>> begin Information provided

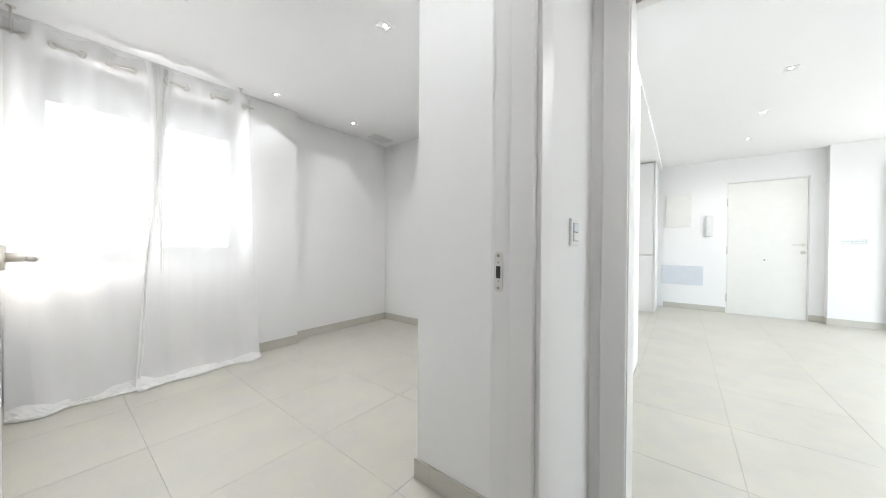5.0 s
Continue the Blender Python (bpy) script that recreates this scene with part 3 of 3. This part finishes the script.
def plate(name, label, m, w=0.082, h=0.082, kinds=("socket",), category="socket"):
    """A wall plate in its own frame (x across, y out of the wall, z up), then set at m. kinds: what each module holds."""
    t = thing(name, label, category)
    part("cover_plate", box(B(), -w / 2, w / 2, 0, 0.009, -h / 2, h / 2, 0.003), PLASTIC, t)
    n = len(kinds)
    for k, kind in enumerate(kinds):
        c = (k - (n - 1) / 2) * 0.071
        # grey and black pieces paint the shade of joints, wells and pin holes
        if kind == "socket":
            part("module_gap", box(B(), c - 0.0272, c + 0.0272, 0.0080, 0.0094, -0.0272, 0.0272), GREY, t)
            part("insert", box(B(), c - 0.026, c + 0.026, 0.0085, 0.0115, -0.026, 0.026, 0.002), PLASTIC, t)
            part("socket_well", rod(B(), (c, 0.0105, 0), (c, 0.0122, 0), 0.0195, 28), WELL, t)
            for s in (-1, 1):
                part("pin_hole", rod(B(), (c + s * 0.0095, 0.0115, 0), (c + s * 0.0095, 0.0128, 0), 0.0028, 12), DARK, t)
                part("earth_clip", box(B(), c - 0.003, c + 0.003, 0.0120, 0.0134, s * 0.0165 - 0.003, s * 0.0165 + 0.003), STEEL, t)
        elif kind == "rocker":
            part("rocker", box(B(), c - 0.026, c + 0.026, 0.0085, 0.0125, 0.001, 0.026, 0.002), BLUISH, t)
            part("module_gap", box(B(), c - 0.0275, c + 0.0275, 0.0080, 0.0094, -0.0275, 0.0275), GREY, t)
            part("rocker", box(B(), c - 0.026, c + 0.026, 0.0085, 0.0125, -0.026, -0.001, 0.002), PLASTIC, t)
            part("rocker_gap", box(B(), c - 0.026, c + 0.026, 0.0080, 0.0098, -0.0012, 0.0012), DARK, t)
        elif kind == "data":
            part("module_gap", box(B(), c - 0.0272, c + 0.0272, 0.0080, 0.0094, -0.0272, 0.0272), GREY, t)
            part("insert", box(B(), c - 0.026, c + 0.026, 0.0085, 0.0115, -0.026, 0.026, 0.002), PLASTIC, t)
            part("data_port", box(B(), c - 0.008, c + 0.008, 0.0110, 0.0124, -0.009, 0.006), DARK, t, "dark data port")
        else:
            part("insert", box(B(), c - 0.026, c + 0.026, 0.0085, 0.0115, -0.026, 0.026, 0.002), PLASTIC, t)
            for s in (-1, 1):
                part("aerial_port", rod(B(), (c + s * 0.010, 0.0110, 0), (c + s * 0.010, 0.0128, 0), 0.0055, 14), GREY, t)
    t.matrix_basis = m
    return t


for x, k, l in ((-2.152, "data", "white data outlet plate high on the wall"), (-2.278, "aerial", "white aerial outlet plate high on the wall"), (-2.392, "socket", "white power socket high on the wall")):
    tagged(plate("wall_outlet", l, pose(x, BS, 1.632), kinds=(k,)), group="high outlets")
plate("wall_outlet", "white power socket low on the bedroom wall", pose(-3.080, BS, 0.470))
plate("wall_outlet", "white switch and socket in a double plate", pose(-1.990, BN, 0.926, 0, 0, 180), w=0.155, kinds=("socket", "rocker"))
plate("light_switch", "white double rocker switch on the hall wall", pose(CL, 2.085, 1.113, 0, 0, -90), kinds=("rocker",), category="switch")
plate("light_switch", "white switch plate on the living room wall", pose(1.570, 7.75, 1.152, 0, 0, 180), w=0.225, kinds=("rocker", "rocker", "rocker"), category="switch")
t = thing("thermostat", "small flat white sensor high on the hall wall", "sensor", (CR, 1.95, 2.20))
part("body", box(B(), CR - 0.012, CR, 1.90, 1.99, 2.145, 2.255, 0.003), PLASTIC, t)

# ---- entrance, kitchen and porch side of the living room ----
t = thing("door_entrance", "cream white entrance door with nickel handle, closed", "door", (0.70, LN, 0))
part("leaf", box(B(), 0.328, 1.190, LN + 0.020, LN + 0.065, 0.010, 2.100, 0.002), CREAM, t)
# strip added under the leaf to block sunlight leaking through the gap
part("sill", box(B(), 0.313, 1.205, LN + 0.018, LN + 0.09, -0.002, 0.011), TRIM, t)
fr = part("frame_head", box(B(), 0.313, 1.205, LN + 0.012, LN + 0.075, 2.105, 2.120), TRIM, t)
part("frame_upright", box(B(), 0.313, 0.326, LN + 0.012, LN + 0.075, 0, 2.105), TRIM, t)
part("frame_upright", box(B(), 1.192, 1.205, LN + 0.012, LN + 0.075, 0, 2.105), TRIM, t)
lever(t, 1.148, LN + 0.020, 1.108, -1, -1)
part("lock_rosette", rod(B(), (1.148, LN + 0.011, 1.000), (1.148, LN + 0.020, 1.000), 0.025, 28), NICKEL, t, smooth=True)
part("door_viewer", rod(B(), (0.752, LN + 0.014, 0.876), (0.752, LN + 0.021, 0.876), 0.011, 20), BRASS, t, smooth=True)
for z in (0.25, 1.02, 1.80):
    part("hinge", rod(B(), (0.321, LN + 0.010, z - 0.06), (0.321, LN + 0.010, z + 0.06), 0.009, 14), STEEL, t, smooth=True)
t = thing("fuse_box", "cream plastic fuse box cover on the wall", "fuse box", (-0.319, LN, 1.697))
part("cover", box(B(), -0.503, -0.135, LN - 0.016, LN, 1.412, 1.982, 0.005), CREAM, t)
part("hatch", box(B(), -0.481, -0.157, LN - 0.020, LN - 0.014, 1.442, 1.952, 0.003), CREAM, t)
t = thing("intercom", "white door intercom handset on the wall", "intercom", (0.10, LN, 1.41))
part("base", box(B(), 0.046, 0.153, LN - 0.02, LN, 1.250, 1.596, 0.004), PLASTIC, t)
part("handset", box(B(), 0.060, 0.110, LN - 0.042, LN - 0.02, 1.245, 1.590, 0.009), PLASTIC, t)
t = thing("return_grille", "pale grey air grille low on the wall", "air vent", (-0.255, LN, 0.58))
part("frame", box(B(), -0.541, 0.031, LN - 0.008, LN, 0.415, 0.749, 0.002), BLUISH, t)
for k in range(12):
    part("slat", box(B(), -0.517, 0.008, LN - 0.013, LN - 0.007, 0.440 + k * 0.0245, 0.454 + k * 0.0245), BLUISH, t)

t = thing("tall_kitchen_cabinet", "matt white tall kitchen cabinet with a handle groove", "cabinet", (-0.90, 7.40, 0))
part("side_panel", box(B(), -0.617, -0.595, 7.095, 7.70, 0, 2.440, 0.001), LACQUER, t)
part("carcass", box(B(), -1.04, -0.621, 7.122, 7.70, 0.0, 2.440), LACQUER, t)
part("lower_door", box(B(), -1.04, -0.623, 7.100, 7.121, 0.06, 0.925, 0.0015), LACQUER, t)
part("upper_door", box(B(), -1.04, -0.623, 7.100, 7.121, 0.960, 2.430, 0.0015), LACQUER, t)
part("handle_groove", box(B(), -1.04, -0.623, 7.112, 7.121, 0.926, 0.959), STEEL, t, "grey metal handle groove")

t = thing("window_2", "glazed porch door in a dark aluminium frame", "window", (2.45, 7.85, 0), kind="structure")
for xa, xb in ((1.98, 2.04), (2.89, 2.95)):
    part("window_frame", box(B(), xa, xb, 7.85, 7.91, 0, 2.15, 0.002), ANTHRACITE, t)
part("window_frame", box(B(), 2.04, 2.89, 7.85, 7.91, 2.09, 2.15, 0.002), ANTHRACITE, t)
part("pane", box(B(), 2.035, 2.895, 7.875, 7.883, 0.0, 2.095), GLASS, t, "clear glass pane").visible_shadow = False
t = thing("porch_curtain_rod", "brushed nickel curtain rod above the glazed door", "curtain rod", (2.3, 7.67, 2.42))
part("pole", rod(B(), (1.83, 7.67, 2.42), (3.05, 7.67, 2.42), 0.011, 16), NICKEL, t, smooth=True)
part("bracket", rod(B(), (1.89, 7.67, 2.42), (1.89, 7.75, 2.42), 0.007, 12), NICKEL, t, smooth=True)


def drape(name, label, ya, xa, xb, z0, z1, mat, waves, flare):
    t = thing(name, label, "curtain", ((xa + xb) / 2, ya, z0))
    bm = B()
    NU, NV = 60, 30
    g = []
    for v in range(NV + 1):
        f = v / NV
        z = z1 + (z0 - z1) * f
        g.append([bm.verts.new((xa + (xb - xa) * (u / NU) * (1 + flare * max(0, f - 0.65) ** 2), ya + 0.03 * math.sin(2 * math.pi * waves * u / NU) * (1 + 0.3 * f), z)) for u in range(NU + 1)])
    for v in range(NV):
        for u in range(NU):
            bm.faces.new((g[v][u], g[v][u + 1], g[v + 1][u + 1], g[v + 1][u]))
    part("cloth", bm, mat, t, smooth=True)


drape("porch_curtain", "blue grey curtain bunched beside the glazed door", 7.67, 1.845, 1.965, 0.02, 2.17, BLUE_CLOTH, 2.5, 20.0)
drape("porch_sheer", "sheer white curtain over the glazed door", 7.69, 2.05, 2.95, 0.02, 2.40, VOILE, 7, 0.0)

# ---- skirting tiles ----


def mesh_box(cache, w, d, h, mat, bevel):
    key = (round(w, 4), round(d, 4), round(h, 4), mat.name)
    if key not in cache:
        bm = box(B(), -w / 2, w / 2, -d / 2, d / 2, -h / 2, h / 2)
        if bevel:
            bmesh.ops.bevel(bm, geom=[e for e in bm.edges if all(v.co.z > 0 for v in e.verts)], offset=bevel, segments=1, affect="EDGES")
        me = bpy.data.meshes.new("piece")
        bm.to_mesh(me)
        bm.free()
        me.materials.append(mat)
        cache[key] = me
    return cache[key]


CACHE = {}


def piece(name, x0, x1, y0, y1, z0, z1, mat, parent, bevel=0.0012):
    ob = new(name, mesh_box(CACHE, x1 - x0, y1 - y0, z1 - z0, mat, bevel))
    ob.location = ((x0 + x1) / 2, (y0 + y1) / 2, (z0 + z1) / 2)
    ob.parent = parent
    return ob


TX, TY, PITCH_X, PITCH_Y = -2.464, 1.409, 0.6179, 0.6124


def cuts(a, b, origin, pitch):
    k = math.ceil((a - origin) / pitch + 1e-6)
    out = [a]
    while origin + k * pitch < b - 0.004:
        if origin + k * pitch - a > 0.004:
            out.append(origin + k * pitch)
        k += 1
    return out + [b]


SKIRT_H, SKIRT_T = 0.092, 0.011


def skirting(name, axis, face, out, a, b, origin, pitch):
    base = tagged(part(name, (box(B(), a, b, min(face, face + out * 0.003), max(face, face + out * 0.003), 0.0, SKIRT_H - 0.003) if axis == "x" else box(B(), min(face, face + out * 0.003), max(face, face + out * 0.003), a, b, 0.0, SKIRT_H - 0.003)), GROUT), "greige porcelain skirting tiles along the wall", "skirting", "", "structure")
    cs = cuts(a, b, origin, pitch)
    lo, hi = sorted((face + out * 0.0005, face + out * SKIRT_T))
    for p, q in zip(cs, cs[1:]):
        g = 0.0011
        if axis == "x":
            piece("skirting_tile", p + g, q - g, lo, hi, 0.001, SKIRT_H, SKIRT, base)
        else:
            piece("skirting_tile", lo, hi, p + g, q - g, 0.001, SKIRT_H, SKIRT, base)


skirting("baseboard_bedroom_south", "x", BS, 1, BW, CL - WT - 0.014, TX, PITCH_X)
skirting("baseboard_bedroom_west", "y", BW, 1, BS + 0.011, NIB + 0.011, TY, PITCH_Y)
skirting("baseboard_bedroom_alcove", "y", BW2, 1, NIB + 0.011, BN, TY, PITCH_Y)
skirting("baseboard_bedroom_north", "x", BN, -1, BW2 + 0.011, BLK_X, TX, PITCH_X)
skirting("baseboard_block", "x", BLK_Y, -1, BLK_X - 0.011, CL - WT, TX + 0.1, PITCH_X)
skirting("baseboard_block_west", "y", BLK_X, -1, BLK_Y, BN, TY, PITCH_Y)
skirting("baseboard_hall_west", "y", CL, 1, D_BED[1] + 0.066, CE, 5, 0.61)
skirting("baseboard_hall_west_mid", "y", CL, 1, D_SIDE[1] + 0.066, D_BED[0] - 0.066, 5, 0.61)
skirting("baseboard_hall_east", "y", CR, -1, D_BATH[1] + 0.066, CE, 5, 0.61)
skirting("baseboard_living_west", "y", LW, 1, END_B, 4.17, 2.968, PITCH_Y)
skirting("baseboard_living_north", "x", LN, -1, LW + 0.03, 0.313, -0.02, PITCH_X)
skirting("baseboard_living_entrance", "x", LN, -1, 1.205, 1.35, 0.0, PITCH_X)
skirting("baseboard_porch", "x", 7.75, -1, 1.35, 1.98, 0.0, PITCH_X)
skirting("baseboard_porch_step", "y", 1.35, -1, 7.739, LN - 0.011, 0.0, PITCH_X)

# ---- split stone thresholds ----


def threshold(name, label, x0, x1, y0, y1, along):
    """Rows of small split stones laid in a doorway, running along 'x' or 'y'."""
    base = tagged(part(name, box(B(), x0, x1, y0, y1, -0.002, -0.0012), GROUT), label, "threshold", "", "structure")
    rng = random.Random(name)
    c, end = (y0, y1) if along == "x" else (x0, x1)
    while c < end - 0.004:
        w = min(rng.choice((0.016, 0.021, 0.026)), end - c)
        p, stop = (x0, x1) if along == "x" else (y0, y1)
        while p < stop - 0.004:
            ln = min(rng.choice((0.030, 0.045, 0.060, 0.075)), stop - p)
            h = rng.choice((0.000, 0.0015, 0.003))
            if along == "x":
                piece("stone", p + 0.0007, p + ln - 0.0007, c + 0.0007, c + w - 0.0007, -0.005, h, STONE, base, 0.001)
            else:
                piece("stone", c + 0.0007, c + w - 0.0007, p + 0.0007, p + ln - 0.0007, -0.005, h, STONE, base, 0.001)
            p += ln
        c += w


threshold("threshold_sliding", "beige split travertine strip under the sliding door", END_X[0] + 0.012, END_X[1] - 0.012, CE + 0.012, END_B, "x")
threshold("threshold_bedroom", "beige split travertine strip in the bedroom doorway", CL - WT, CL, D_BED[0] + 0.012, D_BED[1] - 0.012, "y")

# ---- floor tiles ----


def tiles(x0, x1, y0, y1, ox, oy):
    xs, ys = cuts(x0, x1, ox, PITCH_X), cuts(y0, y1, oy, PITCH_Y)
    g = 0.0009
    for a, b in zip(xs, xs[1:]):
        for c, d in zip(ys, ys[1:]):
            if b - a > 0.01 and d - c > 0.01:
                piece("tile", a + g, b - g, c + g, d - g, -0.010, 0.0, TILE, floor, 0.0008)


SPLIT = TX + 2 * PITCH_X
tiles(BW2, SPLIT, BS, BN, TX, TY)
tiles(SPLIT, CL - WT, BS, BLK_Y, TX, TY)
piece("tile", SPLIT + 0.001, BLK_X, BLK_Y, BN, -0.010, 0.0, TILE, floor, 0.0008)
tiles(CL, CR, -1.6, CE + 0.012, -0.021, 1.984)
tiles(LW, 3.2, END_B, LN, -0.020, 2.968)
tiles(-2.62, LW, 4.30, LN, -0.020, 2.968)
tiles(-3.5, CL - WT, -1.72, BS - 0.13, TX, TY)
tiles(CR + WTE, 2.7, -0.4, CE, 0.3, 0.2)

>> end Information provided

■ **Task goal**
Which lines contain "with"? Copy each of them out.

■ **Completed exercise**
Continue the Blender Python (bpy) script that recreates this scene with part 3 of 3. This part finishes the script.
t = thing("door_entrance", "cream white entrance door with nickel handle, closed", "door", (0.70, LN, 0))
t = thing("tall_kitchen_cabinet", "matt white tall kitchen cabinet with a handle groove", "cabinet", (-0.90, 7.40, 0))